Октябрь 1930 года выдался в Ленинграде на удивление теплым и сухим. Поутру редкие облака медленно выплывали из-за горизонта со стороны Финского залива, собирались в плотный бугристый вал, и казалось, что привычного для этой поры дождевого ненастья не миновать; но к обеду по-осеннему неяркое солнце превращалось из тусклой никелированной десятикопеечной монетки в тщательно начищенный медный пятак, тучи как-то незаметно, исподволь опускались все ниже и ниже к свинцово-серой глади залива, растворялись в нем, от чего он светлел, голубел и, в конечном итоге, трудно становилось отличать линию соприкосновения двух стихий – воздушной и водной.

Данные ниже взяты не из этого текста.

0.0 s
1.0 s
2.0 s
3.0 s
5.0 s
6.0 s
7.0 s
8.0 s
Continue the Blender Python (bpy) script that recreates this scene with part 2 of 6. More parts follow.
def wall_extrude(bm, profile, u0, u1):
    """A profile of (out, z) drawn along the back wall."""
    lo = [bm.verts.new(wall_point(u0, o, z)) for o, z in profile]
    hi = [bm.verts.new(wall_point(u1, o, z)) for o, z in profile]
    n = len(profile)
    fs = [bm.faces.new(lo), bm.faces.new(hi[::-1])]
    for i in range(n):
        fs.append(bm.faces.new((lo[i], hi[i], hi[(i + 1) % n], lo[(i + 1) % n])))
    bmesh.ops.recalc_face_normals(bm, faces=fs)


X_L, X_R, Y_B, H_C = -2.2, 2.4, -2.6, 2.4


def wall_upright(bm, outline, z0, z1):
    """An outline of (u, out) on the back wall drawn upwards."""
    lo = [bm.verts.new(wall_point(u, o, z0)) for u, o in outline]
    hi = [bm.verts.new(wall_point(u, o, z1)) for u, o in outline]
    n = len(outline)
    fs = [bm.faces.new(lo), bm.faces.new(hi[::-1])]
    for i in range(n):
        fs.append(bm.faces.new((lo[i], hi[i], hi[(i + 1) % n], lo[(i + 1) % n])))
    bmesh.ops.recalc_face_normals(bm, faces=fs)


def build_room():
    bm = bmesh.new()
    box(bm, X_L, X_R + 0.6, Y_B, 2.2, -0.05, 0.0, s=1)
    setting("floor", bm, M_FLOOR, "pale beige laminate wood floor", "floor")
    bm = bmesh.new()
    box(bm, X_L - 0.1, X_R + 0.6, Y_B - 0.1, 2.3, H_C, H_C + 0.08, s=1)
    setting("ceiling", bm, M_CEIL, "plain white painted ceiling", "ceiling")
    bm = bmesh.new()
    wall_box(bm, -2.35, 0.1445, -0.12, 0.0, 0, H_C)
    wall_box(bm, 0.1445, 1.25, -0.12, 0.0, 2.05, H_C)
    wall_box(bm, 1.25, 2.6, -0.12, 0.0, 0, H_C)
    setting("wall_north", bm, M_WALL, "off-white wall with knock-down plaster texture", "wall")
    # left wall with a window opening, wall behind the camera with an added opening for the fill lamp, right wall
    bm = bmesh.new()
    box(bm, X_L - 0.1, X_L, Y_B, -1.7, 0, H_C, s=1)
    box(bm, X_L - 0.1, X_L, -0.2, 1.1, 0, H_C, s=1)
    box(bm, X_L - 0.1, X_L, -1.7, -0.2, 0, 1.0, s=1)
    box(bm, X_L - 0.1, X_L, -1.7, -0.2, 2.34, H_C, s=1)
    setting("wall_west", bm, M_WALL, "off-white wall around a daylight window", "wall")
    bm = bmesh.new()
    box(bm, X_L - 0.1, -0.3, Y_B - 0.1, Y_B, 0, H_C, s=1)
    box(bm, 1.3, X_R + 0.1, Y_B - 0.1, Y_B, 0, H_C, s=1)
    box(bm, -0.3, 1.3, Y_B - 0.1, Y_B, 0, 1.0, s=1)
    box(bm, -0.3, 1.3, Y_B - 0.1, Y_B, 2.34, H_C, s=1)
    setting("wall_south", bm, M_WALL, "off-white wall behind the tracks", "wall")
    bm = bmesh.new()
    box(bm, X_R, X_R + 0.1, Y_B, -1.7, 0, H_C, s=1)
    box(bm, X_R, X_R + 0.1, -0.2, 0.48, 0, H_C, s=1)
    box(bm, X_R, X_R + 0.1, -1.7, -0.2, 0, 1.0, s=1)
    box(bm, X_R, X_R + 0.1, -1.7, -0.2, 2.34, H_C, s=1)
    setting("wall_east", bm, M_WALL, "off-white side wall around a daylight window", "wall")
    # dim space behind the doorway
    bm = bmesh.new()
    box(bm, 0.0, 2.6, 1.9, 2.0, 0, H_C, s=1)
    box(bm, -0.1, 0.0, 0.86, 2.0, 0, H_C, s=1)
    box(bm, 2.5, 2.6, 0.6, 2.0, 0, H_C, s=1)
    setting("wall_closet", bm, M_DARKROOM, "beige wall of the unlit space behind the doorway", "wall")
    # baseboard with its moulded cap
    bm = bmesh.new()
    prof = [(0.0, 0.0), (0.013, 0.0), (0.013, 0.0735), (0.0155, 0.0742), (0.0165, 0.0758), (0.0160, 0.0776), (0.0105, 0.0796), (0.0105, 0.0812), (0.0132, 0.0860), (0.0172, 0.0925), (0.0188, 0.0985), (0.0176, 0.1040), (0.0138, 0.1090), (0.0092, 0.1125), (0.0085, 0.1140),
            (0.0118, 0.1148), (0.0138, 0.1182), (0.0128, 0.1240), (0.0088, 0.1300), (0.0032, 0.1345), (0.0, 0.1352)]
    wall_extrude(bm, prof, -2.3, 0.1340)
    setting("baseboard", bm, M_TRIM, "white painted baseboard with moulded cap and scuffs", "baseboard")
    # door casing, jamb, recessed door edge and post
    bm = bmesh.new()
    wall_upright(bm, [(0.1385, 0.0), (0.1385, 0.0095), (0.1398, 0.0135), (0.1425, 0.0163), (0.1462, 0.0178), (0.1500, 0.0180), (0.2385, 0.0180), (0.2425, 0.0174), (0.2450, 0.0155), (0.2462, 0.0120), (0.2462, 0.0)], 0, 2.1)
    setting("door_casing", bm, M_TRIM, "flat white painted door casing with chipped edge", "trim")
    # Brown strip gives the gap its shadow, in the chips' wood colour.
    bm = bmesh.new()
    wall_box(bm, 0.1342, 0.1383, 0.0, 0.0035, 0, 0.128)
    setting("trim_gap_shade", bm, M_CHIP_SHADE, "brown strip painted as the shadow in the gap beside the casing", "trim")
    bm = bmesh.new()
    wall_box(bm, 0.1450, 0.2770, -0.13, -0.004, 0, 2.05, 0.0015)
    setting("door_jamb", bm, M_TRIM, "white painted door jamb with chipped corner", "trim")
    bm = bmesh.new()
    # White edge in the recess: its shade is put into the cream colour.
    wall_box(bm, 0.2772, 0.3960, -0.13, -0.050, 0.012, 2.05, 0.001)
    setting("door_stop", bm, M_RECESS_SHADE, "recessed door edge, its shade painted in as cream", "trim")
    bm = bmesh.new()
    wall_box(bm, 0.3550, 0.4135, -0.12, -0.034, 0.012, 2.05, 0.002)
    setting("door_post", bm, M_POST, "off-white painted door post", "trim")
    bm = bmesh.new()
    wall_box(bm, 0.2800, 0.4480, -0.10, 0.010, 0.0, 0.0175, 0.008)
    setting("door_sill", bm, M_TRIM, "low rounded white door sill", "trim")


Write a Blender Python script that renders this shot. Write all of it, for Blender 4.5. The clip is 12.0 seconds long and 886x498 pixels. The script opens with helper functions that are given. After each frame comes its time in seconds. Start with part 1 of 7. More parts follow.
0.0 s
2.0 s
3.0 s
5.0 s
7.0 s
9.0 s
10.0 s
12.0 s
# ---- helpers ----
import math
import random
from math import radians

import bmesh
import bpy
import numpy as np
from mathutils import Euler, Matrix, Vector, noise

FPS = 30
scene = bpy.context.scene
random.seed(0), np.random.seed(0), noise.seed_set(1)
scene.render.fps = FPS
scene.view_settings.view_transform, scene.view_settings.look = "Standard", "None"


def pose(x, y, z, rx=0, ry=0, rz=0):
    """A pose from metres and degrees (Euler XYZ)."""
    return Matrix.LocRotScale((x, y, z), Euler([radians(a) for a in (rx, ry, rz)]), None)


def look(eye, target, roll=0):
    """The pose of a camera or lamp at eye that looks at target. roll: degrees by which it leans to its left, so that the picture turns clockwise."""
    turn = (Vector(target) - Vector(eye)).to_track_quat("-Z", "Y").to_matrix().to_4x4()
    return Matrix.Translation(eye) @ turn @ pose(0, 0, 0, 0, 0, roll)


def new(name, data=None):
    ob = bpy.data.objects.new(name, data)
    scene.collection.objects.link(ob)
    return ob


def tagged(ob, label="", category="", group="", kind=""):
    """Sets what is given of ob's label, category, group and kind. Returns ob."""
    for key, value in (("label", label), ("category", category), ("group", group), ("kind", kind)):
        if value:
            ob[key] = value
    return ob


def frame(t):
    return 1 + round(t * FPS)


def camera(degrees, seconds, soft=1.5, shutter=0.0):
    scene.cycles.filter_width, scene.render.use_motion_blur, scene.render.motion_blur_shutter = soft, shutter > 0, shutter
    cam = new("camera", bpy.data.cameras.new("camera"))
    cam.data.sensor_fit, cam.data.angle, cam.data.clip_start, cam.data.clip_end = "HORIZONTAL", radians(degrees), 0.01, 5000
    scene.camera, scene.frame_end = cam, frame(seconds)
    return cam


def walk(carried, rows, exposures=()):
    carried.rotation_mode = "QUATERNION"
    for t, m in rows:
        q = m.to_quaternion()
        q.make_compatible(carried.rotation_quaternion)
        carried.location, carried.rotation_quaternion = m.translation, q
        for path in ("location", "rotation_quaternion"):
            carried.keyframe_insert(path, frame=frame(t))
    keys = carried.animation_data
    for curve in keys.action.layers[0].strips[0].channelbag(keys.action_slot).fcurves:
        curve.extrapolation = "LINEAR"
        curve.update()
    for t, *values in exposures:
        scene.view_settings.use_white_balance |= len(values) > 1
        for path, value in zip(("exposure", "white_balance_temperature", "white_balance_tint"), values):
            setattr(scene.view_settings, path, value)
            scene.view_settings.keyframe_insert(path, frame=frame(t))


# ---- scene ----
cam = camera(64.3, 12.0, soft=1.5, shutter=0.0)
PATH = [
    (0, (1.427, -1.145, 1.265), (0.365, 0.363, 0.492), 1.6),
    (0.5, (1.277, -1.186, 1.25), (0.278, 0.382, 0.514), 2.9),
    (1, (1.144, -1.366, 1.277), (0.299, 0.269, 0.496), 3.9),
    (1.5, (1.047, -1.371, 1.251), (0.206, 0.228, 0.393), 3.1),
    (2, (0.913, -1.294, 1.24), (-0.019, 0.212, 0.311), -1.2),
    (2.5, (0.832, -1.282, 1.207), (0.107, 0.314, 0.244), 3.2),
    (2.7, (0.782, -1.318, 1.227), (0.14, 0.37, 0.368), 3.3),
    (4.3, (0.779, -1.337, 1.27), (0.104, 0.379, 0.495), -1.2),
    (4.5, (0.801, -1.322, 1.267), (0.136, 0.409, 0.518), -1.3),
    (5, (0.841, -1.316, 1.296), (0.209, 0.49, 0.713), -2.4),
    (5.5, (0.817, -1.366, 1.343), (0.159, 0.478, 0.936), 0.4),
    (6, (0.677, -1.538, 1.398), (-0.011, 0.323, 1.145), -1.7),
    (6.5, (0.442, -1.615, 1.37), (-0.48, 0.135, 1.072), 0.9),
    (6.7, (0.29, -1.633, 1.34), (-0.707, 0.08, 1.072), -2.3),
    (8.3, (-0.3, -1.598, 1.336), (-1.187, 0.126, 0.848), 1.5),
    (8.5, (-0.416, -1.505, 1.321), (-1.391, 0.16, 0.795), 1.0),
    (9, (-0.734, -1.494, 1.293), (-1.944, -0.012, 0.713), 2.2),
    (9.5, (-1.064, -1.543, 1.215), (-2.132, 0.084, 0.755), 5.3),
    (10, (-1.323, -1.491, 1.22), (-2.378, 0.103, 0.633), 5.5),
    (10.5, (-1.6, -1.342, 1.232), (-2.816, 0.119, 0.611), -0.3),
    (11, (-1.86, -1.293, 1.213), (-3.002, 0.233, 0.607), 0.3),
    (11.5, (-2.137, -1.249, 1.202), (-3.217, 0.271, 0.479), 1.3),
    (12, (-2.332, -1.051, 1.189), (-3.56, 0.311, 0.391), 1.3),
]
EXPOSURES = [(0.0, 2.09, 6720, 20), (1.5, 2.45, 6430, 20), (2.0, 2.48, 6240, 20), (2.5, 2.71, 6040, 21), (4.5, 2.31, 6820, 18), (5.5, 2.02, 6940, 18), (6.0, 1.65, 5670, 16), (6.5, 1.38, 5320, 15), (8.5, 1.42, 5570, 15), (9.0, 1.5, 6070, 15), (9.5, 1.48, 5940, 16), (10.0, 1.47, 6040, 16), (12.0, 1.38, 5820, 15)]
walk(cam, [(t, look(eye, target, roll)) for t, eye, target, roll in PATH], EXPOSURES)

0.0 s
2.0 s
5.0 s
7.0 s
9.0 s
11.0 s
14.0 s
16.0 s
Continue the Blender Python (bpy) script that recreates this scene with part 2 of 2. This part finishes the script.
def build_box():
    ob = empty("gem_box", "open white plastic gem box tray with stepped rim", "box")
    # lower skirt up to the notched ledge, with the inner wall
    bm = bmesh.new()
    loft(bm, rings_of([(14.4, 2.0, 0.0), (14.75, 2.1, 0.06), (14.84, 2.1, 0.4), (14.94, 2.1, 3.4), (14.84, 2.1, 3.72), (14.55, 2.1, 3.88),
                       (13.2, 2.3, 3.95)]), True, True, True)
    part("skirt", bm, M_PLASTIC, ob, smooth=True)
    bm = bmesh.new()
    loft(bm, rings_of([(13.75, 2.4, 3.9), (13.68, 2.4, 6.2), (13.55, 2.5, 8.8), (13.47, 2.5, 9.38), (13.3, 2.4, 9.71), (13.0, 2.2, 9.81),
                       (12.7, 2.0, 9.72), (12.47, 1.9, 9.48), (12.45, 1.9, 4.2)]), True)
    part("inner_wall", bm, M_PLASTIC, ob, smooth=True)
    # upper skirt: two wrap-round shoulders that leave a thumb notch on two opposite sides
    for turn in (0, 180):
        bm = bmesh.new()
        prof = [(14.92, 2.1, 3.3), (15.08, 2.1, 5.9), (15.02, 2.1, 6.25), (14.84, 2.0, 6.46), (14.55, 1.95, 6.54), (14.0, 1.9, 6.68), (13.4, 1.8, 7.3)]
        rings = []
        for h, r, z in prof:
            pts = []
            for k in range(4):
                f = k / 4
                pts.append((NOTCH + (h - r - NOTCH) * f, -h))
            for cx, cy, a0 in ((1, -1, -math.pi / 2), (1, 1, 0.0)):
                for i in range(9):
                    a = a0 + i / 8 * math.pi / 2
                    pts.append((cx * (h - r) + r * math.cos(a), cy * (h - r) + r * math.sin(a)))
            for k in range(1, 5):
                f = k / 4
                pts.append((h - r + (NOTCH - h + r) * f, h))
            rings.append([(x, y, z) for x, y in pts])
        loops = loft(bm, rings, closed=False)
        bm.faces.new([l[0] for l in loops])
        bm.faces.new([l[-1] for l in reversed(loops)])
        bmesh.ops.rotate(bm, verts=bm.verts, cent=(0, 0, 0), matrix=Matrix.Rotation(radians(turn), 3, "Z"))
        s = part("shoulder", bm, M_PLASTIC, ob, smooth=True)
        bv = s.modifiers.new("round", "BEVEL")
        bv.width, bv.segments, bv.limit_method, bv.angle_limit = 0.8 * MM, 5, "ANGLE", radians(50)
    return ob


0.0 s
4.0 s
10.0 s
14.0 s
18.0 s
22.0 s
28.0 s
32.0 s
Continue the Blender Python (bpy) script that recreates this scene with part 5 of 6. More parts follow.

В такой вот день, где-то около трех часов пополудни, старый дребезжащий трамвай, несмотря на свой почтенный возраст, лихо подкатил к конечной остановке, расположенной на самой что ни на есть окраине Ленинграда и, коротко звякнув, остановился. Единственный пассажир, любезно распрощавшись с кондуктором, молодящейся девицей лет под тридцать в вязаной фуфайке, спрыгнул со ступенек трамвая на щербатую брусчатку и зашагал по узкой улочке вдоль уже тронутых холодным дыханием осени палисадников.
Кондукторша долго провожала его взглядом, чему-то улыбаясь, затем вздохнула с явным сожалением и, вынув бутерброд с сыром, принялась задумчиво жевать, углубившись в свои мысли.
Тем временем пассажир петлял по переулкам окраины, часто посматривая на измятый бумажный листок – похоже что-то разыскивал. Лицо его, обветренное, загорелое, с белой полоской шрама на подбородке, было взволнованно-настороженным; серые с голубинкой глаза, быстрые и молодые, несмотря на возраст хозяина, которому явно перевалило далеко за сорок, сосредоточенно всматривались в вырисованные белой краской номера на заборах; крепко сбитая, коренастая фигура его, затянутая в новый суконный френч полувоенного образца, выражала ту зрелую мужскую силу и уверенность, которая отличает людей бывалых, много повидавших и попутешествовавших на своем веку, от засидевшихся в мягких удобных креслах ответственных и полуответственных обывателей мужского пола; крепкие ноги, обутые в хромовые сапоги, ступали легко, мягко, и без особых усилий несли литое, упругое тело.
Алеша Малахов, высокий и по-юношески гибкий парень, сидит на кухне и с увлечением читает Майн Рида. Впрочем, в его возрасте, весной ему исполнилось шестнадцать, это было неудивительно: кого в юные годы не манили дальние страны, кому не хотелось быть сильным и бесстрашным первопроходцем, защищать угнетенных и порабощенных? Но если бы кто-нибудь, не знакомый с Алешей, заглянул через плечо юноши, то, пожалуй, мог опешить: книга в добротном темно-зеленом переплете была на английском, и, судя по беглости чтения, этот язык он знал в совершенстве.
Еще большее удивление и восхищение, случись кому сойтись с Алешей Малаховым поближе, можно было испытать, узнав, что он так же свободно владеет французским и немецким.
Нельзя сказать, что Алеша был полиглотом. Например, английский язык ему на первых порах давался с трудом, чего нельзя сказать об остальных двух: на французском он начал говорить почти с пеленок, а немецкий выучил погодя, годам к десяти. Пожалуй, если б не мать, которая знала пять европейских языков и работала переводчицей Торговой палаты, английским Алеша заниматься не стал бы. Но мать, с виду хрупкая и слабая, обладала железной волей, и пришлось ему скрепя сердце корпеть по вечерам и в выходные дни над учебниками, спрягая глаголы и до ломоты в языке отрабатывая правильное произношение.